Bigotry, Eugenics and the Law that Kept Two Generations of Jews, Italians, and Other European Immigrants Out of America

by Daniel Okrent

Pub Date: May 7th, 2019
ISBN: 978-1-4767-9803-5
Publisher: Scribner

A frighteningly timely book about a particularly ugly period in American history, a bigotry-riddled chapter many thought was closed but that shows recent signs of reopening.
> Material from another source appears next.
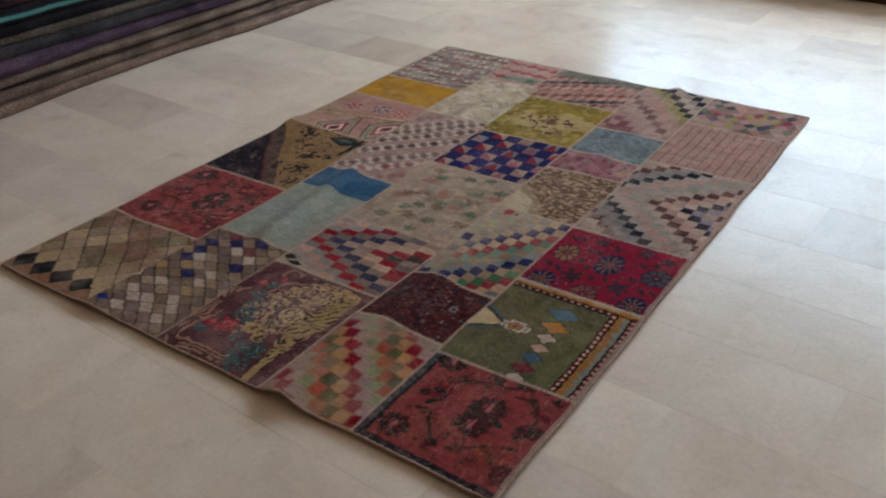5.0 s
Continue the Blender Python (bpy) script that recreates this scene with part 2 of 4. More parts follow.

In his latest book, Okrent (Last Call: The Rise and Fall of Prohibition, 2010, etc.), the former managing editor of Life magazine and editor at large at Time Inc., chronicles a time when white-supremacist policymakers joined forces with pseudo-scientists promoting eugenics, creating widespread anti-immigration sentiment throughout the country. The author’s prodigious archival research covers the final decades of the 19th century and culminates in 1924, when Congress and President Calvin Coolidge passed the Johnson-Reed Act, the most restrictive immigration law in U.S. history; that act set quotas for various foreign nations. The formula used to determine the nation-by-nation numbers intentionally excluded not only would-be immigrants deemed inferior to white Christians, but also stranded people desperate to leave their home countries because of persecution and possible death. In the New York Times, one headline read, “America of the Melting Pot Comes to an End.” Much of the book focuses on policymaking, but Okrent does not stop there. One of the narrative’s great strengths is the author’s inclusion of dozens of minibiographies illuminating the backgrounds of the racist politicians and the promoters of phony eugenics “research.” Okrent keeps his personal commentary about these individuals to a minimum while presenting their biographies and the findings of their eugenics studies. Through the skilled, subtle use of language, however, Okrent makes clear that most of these immigration restrictionists were privileged bigots deserving of little respect. Sadly, there are few heroes in the book, though it’s certainly no fault of the author. Perhaps the most surprising villain is iconic book editor Maxwell Perkins. Legendary for his editing of novelists Ernest Hemingway, F. Scott Fitzgerald, and Thomas Wolfe, among many others, Perkins also edited two books by famed eugenicist Madison Grant, including The Passing of the Great Race, which argued for the superiority of the Nordic race.

A relentlessly depressing but revelatory and necessary historical account.